第13回「ゲーテッド・コミュニティ」
この連載の第5回では、犯罪企図者が被害対象に接近することを妨げ、犯罪の機会を減少させる「接近の制御」という考え方を紹介しました。これを住宅地全体に適用したのが「ゲーテッド・コミュニティ」(以下、GC)です。周囲を高い塀で囲み、少数に絞り込んだ出入り口(ゲート)には警備員を置いて部外者の出入りを制限した住宅地で、アメリカ、中国などでは一般的なものとなっています。これらは、防犯を目的としたものだけではなく、ゴルフ場を併設したシニア向けの住宅地や、地位を誇示するようなセレブ専用の住宅地もあります。
私もカリフォルニアを訪れた際、あるGCに車で入ろうとしましたが当然ながら追い返されました(図13-1)。このGCの場合、敷地の広さは200ha近くありますが、出入り口は3カ所に限定されています。敷地内には公園やプールはもちろん小学校もありますので、親たちは安心して子どもたちを遊ばせることができるでしょう。
しかし、こうしたGCに対しては批判もあります。まず、高い塀により地域コミュニティが分断されてしまうというものです。これに対しては、古き良き地域コミュニティなどすでに存在しない、あるいは、GCの中では地域コミュニティを育みやすいといった反論もあります。次の批判は、GCの内側から視線や関心が届かない外側の空間が危険になるというものです。確かに、歩行者にとって高い塀に面した歩道は不安を感じやすいと言えるでしょう。三つ目は、設備に依存して、住民の防犯意識が低下してしまうというものです。オートロック付きのマンションが出始めた頃、自宅玄関の鍵を閉めない人が多かったと聞きますが、そうした状況に対する懸念です。
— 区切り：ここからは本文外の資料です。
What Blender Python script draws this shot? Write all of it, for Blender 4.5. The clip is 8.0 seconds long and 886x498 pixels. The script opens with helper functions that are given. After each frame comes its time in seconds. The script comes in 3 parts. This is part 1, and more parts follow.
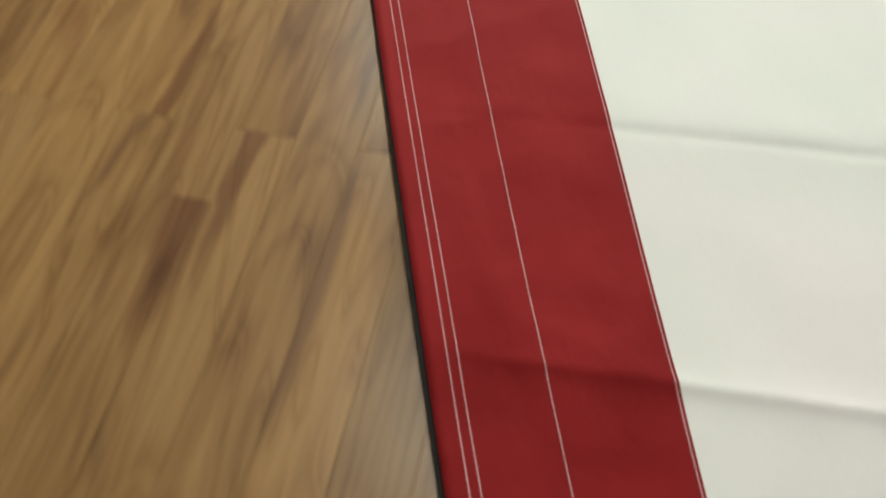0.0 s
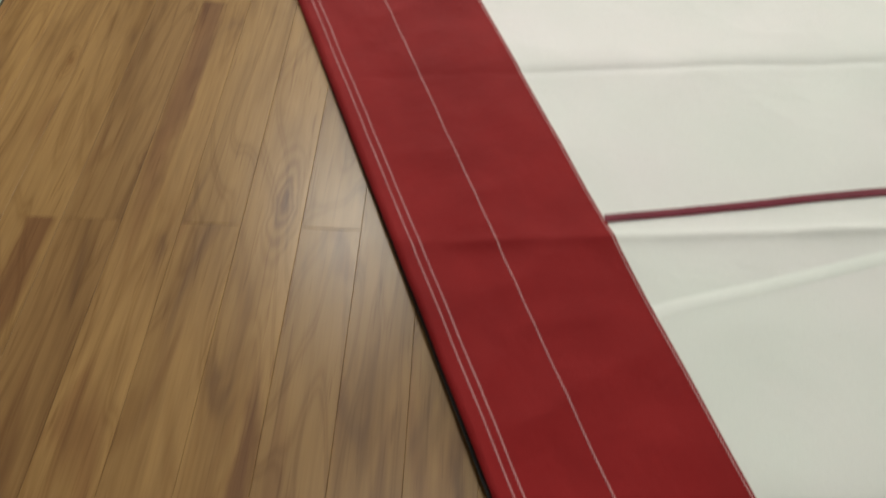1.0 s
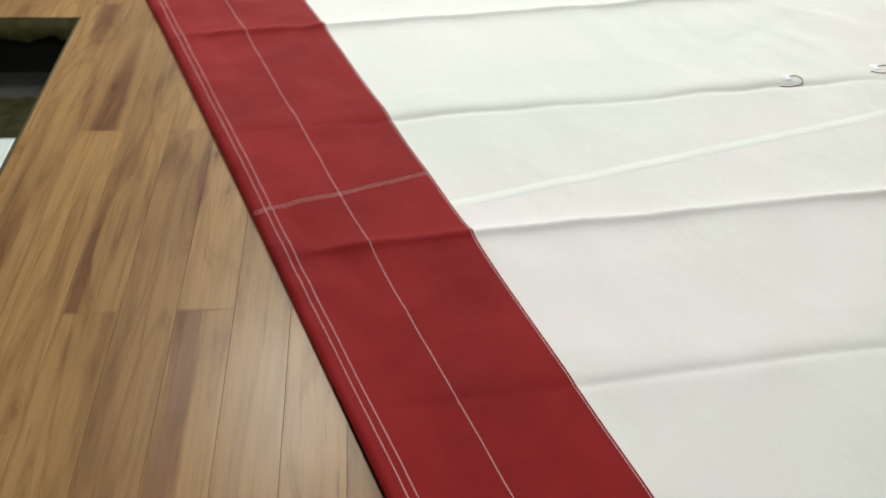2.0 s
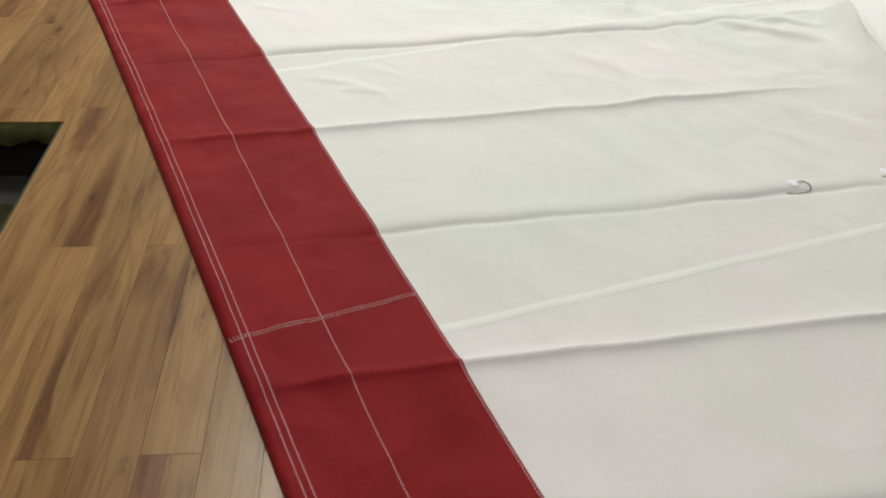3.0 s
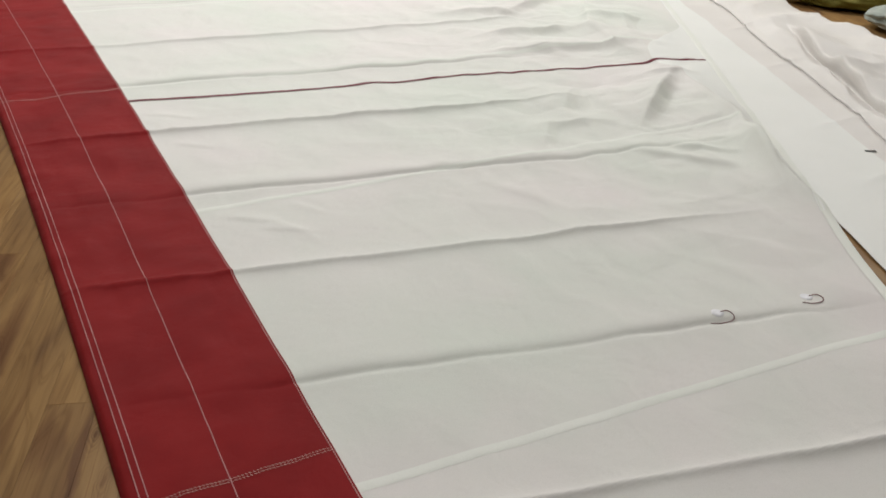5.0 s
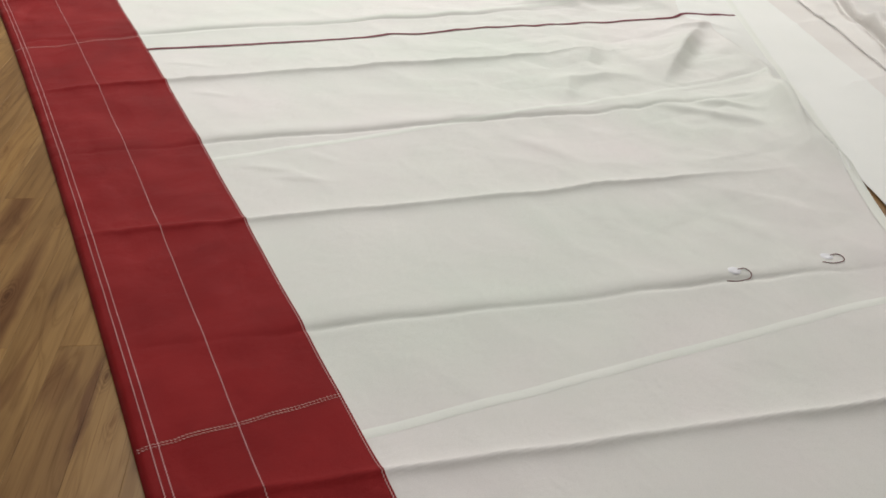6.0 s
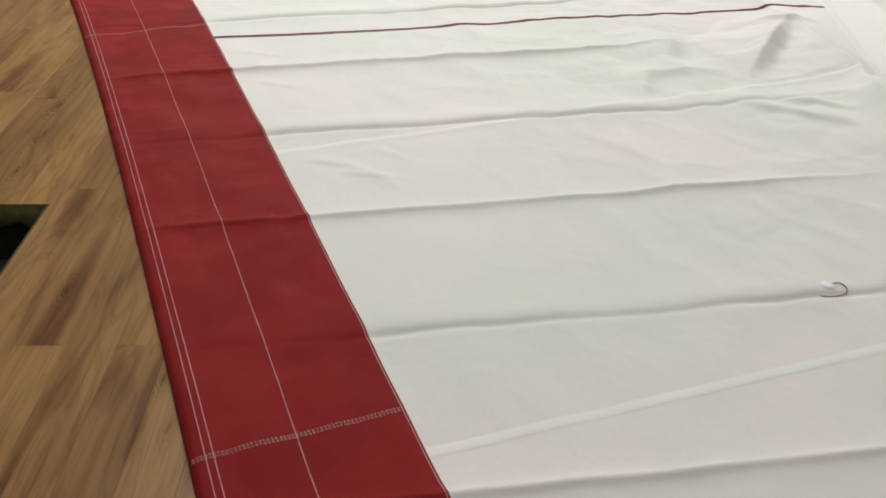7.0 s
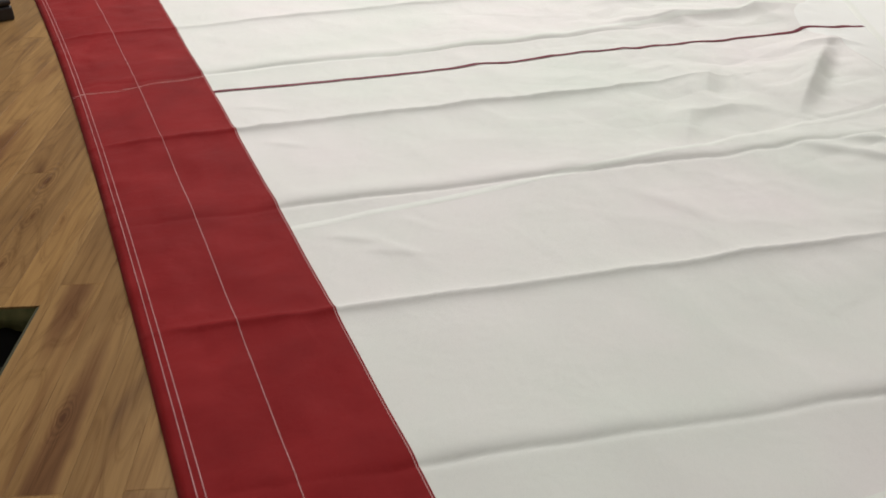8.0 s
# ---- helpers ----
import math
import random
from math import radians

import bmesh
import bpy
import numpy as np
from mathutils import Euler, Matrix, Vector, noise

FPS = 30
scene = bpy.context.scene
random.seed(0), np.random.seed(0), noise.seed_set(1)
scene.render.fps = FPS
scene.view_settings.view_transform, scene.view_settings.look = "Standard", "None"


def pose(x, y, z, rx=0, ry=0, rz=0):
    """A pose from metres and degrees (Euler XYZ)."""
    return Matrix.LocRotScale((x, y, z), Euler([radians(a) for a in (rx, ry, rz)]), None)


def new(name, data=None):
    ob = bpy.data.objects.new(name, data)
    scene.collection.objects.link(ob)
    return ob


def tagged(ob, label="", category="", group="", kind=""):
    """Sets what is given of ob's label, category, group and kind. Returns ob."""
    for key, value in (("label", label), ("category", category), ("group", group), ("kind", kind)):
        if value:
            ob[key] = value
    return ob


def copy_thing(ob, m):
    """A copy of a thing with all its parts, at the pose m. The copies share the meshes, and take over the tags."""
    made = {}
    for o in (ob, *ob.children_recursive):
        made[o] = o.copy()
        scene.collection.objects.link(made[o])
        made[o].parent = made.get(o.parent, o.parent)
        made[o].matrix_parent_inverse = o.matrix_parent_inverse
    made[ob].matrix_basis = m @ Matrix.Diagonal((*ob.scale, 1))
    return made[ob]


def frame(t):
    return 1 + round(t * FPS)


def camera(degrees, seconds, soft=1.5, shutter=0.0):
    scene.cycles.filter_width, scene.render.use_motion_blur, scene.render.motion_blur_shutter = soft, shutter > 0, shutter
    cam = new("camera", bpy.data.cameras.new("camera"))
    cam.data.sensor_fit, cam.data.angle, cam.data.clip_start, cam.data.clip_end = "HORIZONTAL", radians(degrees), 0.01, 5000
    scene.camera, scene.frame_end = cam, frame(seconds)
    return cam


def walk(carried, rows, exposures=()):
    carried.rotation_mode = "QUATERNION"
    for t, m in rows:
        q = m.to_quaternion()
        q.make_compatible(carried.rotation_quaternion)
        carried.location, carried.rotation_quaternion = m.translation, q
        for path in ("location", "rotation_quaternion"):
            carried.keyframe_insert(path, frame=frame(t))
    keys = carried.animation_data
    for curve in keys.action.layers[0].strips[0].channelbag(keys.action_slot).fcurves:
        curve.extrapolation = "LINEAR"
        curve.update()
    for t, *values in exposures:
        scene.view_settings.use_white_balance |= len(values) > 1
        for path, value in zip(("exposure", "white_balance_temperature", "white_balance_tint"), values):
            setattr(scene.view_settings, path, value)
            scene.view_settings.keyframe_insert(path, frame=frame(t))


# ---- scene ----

日本でなぜGCが見られないのか、と疑問に思われる方もいらっしゃるかもしれません。日本では建築基準法により、建築物の敷地が公道に面していなければいけません(これを「接道」と言います)。もちろん公道上の通行を制限することはできませんので、例外を除いて日本でGCを作ることはできません。ただし、8戸程度の小規模な住宅地では、外側を公道に接道し、内側の私道にゲートを設けたものも存在します(図13-2)。
以上では、戸建て住宅地を暗黙の前提として話を進めてきましたが、実は日本の大規模マンションもGCであると言えます。周囲を高い塀で囲み、共用出入り口にはオートロックと防犯カメラが設置され、居住者でなければ地域住民も中に入ることができません。上に例示したGCに対する3つの批判が当てはまるかどうか、皆さんも考えてみてください。
参考文献
Blakley, EJ and Snyder MG (1997) Fortress America: Gated Communities in the United States. Washington DC.: The Brookings Institution.